今津:たとえば「荷物を持って階段移動をする」「倉庫室まで水や食料を取りに行く」「キャスター付き昇降機を実際に使ってみる」といった有事での行動を実施。「水は重いので、リュックを使うべき」と改善すべき点も見え、日々アップデートさせています。
何より訓練を繰り返すことで、カルチャーとして根付いてきた感はありますよね?
佐々木:感じますね。訓練の当初は少し面倒な顔もされましたが(笑)、次第に皆とても協力的になった。商社のレジリエンスが一旦起動すると強いんだろうなと感じています。
佐々木:オフィスのBCPという意味では、コロナ禍でより進んだリモートワークも浸透しています。
もとより双日は早くから積極的にWeb会議システムやワークフローでの電子承認ツールを導入。総務省の「テレワーク先駆者百選」に認定されていました。そのためコロナ禍の緊急事態宣言時には、出社率が20~25%に。比較的スムーズに対応できた自負があります。
高橋:今は出社率も80%近い状況にあがっていますが、リモートワークとうまく組み合わせています。社内にもオンライン会議用の個室ブースを導入。海外とのオンラインミーティングやスキルアップのためのセミナーに使う社員もいますね。
一方で、リモートワークを体感した結果、オフラインの良さもあらためて見直された面もありますよね。

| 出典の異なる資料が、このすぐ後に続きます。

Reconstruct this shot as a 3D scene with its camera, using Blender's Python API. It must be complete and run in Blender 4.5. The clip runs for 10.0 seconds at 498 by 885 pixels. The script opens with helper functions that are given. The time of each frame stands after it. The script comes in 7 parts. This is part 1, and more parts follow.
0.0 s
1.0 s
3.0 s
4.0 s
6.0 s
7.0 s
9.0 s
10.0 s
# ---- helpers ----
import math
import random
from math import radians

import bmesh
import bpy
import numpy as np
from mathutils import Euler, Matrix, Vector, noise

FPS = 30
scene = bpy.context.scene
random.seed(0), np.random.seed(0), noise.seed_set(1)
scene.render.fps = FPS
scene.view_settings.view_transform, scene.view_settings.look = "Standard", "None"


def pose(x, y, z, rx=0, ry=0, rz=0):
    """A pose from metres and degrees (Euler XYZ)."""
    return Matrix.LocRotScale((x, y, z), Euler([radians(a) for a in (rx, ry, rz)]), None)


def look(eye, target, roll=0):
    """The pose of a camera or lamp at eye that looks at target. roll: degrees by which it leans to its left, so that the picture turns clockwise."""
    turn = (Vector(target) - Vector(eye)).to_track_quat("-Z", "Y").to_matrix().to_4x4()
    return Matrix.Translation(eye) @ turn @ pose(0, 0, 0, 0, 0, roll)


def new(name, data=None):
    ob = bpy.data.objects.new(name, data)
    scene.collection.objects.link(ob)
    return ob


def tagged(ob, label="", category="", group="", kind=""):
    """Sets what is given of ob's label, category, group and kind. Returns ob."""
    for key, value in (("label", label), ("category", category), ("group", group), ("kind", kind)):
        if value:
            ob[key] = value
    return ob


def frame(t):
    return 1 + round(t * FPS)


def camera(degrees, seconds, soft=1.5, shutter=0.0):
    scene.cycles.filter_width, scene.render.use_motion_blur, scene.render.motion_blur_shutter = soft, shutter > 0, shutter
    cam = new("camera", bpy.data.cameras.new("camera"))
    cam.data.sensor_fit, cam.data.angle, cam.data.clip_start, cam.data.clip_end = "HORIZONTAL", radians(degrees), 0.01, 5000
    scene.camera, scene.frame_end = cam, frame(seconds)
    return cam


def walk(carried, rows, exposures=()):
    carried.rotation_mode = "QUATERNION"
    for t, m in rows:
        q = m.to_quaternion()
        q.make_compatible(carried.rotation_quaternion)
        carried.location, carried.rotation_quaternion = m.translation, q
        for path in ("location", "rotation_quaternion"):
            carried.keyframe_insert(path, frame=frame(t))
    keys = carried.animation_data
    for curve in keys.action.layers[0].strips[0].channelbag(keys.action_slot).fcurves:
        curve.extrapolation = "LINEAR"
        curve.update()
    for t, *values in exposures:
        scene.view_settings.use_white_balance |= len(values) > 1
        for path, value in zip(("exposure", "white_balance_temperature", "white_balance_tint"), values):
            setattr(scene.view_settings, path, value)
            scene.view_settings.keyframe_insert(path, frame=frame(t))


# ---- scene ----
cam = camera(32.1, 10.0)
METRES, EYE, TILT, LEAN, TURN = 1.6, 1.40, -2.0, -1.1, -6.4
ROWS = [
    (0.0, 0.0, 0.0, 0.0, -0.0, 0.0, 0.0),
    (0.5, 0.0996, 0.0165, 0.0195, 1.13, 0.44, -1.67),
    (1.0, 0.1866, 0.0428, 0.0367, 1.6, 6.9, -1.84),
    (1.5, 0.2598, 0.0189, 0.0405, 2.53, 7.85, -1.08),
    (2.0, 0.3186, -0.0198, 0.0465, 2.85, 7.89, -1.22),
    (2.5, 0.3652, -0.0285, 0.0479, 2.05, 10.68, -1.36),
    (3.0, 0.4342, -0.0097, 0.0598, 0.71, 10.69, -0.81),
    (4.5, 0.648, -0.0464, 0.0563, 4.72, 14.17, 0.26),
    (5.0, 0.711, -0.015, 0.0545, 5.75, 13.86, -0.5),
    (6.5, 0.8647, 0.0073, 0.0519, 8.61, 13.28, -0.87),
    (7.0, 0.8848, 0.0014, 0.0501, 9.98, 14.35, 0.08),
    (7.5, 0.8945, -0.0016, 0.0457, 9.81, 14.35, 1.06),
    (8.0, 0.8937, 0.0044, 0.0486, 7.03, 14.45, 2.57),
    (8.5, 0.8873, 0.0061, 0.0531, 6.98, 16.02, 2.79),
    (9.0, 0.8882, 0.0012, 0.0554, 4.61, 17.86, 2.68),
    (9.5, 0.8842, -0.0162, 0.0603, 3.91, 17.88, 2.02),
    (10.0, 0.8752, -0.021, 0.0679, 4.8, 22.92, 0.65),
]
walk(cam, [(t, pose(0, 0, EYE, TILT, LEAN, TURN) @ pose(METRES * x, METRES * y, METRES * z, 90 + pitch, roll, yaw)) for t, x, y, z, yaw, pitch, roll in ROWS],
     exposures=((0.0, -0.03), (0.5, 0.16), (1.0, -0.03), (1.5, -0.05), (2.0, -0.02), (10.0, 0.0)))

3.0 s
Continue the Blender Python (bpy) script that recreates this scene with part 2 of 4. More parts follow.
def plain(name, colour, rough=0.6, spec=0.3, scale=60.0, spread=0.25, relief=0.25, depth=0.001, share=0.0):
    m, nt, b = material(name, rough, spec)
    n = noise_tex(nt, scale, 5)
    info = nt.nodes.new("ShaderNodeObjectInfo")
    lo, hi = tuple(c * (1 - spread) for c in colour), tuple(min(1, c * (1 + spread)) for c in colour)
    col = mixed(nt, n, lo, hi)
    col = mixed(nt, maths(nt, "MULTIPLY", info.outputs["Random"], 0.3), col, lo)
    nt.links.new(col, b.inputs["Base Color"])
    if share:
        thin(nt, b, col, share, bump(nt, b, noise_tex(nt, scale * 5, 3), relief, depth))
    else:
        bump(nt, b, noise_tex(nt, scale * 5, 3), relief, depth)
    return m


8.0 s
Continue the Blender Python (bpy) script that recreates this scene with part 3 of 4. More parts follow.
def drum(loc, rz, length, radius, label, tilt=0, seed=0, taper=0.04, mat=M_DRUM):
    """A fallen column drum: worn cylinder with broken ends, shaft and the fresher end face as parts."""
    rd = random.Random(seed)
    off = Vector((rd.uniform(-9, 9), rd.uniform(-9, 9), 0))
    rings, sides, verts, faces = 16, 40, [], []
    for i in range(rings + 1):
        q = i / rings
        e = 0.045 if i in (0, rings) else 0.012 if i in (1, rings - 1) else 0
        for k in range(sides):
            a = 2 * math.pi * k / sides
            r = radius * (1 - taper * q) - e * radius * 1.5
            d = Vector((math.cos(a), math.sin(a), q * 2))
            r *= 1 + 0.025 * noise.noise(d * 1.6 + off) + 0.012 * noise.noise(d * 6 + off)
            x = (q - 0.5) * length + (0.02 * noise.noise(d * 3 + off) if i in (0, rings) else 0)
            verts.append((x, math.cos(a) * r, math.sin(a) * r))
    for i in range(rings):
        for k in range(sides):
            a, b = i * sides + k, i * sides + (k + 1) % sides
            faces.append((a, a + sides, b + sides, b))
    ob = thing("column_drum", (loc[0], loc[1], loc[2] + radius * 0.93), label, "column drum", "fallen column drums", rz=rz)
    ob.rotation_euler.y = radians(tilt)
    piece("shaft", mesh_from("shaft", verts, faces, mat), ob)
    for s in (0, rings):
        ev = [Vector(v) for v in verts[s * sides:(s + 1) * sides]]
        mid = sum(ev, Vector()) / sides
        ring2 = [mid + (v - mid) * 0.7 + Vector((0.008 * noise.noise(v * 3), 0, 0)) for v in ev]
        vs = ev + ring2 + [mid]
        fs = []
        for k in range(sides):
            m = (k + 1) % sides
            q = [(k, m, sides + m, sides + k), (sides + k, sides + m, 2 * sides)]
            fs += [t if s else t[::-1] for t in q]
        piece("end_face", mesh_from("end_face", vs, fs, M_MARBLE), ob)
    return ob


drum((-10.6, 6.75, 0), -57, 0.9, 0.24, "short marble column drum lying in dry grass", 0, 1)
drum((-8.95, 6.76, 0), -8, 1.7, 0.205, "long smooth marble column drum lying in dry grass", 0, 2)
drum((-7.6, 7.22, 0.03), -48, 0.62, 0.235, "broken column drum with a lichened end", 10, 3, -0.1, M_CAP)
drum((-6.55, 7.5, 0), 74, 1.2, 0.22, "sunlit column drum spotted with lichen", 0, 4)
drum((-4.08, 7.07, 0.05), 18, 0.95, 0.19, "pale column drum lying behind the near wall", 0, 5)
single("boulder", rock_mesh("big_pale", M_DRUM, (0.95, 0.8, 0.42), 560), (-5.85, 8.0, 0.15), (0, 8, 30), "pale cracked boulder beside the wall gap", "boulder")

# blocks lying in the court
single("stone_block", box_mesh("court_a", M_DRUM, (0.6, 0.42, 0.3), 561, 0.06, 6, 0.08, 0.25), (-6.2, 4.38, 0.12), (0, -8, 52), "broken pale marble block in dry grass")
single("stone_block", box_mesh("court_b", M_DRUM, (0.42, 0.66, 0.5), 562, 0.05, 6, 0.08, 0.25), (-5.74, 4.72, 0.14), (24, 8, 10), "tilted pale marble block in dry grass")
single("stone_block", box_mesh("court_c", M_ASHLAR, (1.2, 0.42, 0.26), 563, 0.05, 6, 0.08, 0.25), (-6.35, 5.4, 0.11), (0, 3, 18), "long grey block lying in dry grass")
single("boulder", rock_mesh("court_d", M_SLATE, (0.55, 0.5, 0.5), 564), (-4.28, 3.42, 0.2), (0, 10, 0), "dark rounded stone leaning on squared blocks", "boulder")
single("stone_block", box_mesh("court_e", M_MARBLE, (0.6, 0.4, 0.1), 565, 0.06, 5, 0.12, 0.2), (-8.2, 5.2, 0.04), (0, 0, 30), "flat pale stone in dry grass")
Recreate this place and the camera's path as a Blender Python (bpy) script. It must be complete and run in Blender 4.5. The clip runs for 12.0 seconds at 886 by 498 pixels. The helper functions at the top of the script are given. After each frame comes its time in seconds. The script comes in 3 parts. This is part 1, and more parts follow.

今津:ありますね。「上司にちょっとした相談をする」「柔らかいまま発想を広げる議論をする」。こうした場合は相手の状況や表情も見えやすいリアルなコミュニケーションのほうが向いている。
佐々木:私自身、娘の学校の行事などの場合、これまで半休をとっていましたが、リモートワークにすることで休む必要なく業務をすすめられるようになった。ただ、一人で練ったアイデアを膨らませたいときなどは、やはり対面で誰かとあれこれ話し合ったほうが良質かつ早く形にできると感じています。
リモートにせよ、オフラインにせよ、生産性と効率性を踏まえたうえで、ベストな働き方を選択する。ここでもコロナ禍にレジリエンスを活かして対応したと感じます。
高橋:その意味で、オフィスには、より気軽にコミュニケーションできるスペースをつくりたいと考えています。
クローズドな会議室スペースではなく、さっと気軽に集まって、雑談混じりで話がもりあがる場。それでいてすぐに解散もできるような、オープンなミーティングスペースを計画中です。
佐々木:このように双日では日々、安心で安全で、かつ生産性をあげるためのオフィス環境を整備しています。
ただ根っこの部分では「楽しいオフィス」をつくっていきたいとの思いがあります。しかめ面で仕事している方もいないわけではないので(笑)。
ひとりで集中するにしても、皆で議論しながらチームで働くにも、どこかワクワクするような楽しさを感じられる。そうした場をつくっていきたいですね。